Do we relly know the server actually does this when you can't run your own Signal server instances you have compiled yourself from source code ?
Do we relly know the server actually does this when you can't run your own Signal server instances you have compiled yourself from source code ?
Short answer is no.
Signal provides content-privacy by design with E2EE. Signal provide metadata-privacy by policy, i.e. they choose to not collect data or mine information from it. If you need metadata-privacy by design, you're better off with purpose-built tools like Cwtch, Ricochet Refresh, OnionShare, or perhaps Briar.
I thought you could compile from source and run Signal server instances, but there is no federation, so you would need a client that points to your server and you could only talk to other people using that client.
https://github.com/signalapp/Signal-Server
They use remote attestation based on SGX. So, assuming SGX can be trusted, yes.
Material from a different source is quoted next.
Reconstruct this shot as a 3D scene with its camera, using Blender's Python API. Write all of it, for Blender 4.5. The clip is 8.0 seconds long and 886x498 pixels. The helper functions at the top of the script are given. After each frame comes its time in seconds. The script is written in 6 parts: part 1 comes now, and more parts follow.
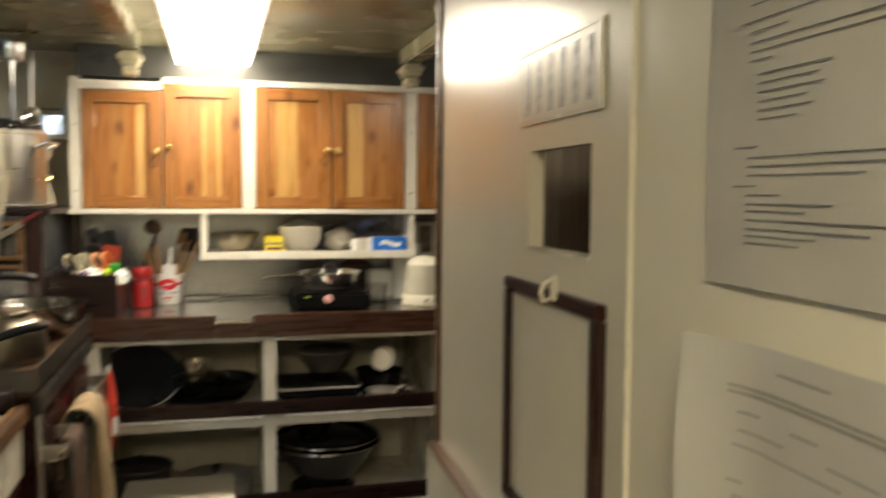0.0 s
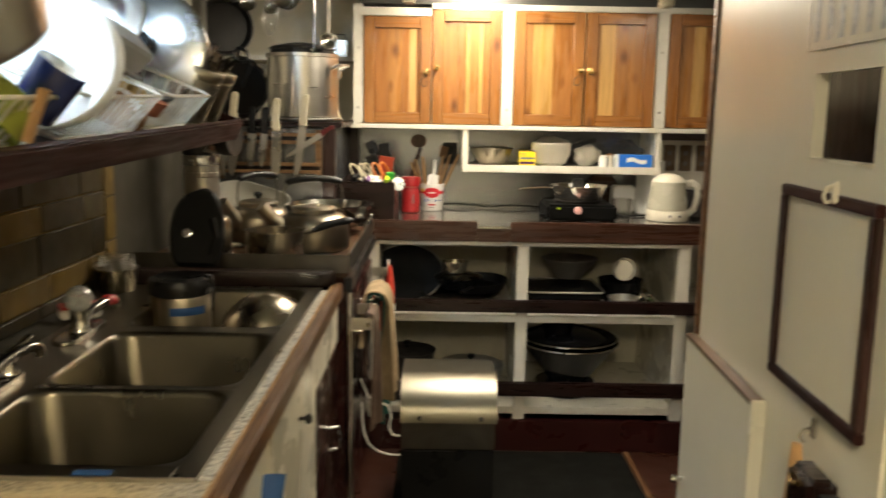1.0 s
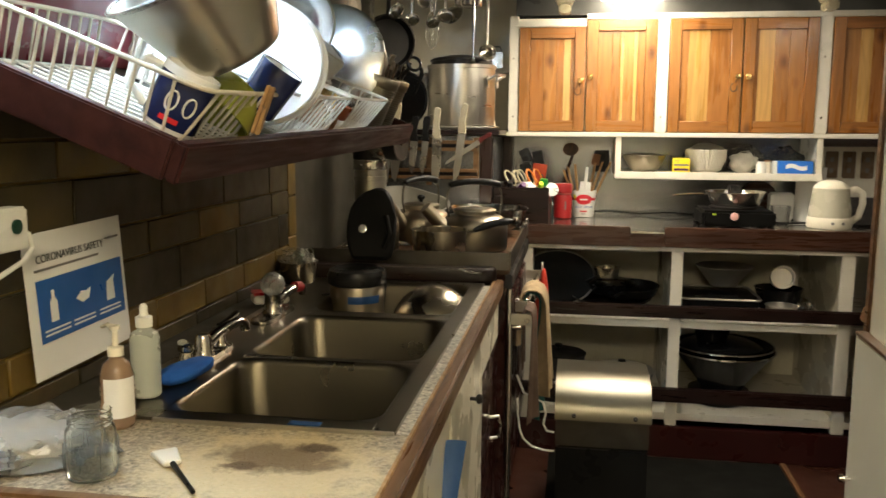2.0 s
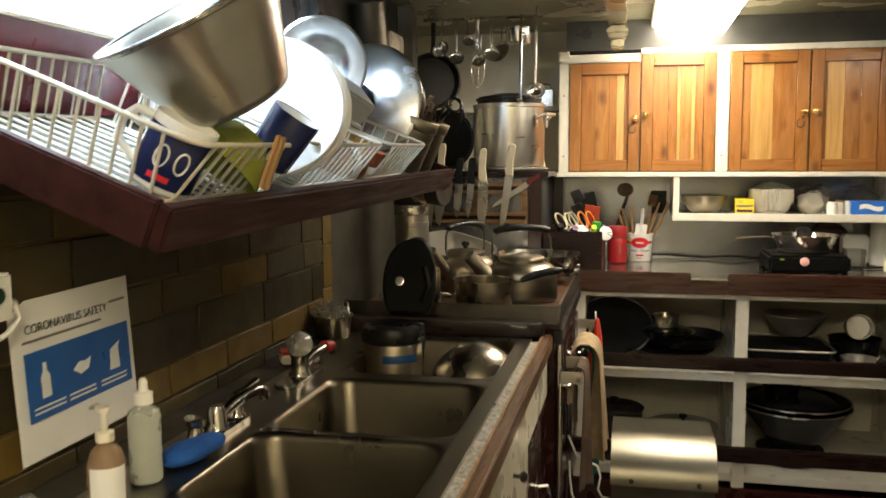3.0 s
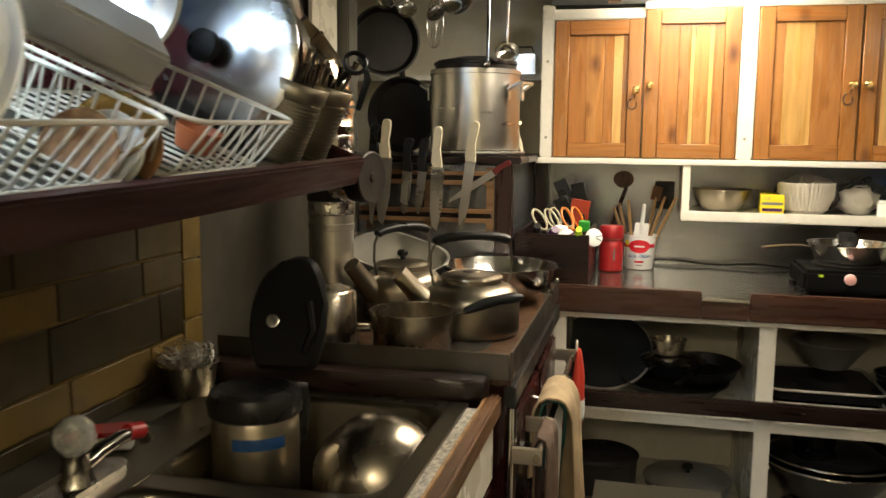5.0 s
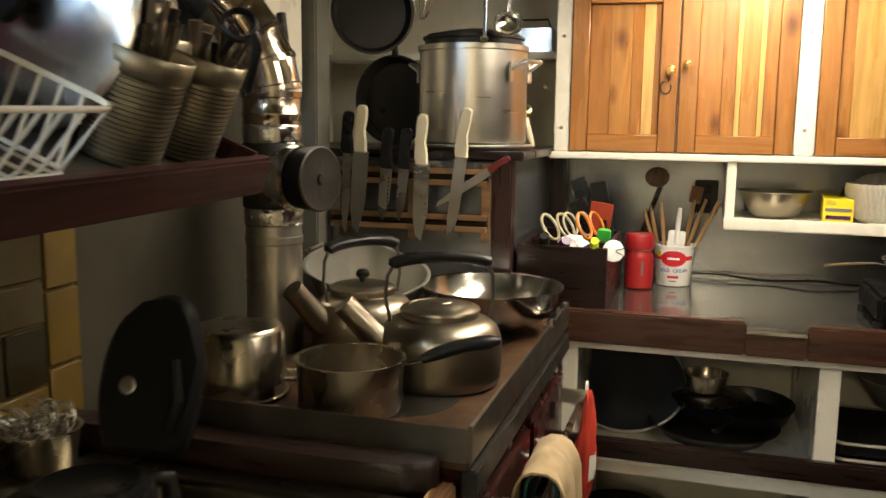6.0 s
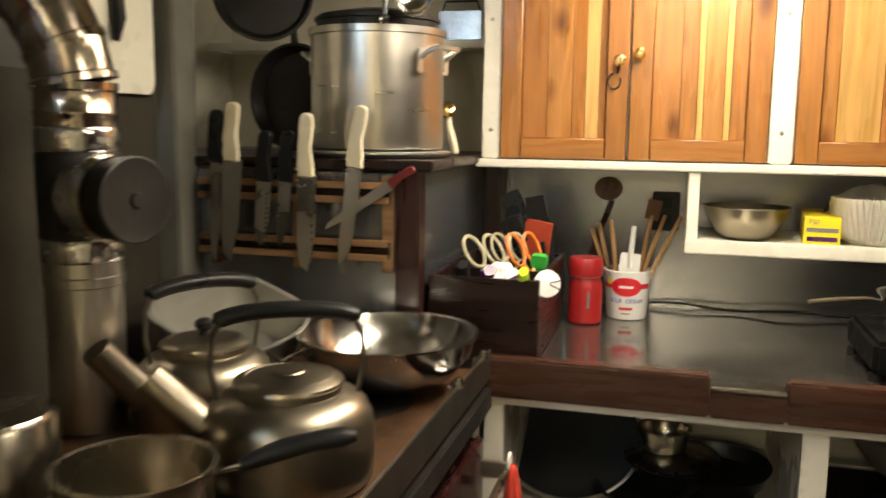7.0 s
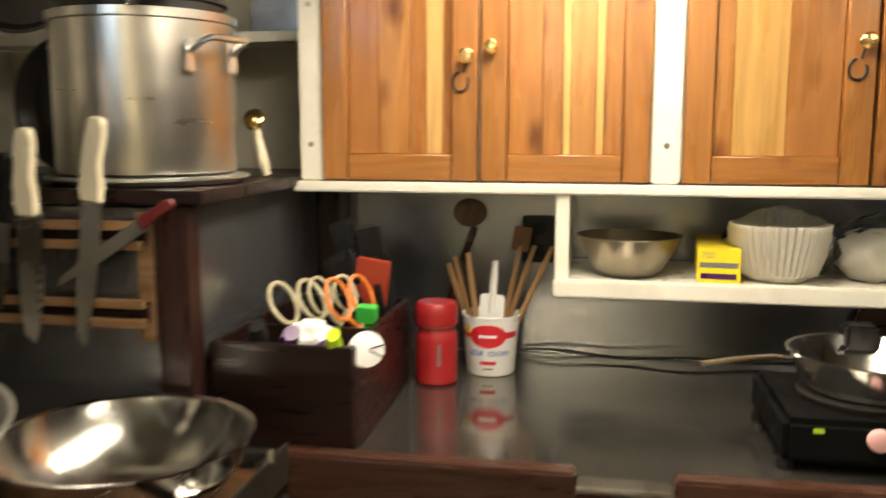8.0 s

See https://signal.org/blog/private-contact-discovery/
and assuming you have a practical way to
- verify the attestation
- make sure it means the code they have published is the attested code
- make sure the published code does what it should
- and catch any divergence to this *fast enough* to not cause much damage
....
it's without question better then doing nothing
but it's fundamentally not a perfect solution
but it's very unclear if there even is a perfect solution, I would guess due to the characteristics of phone numbers there isn't a perfect solution
Well, no - as long as someone you trust is able to do that verification, that's good enough.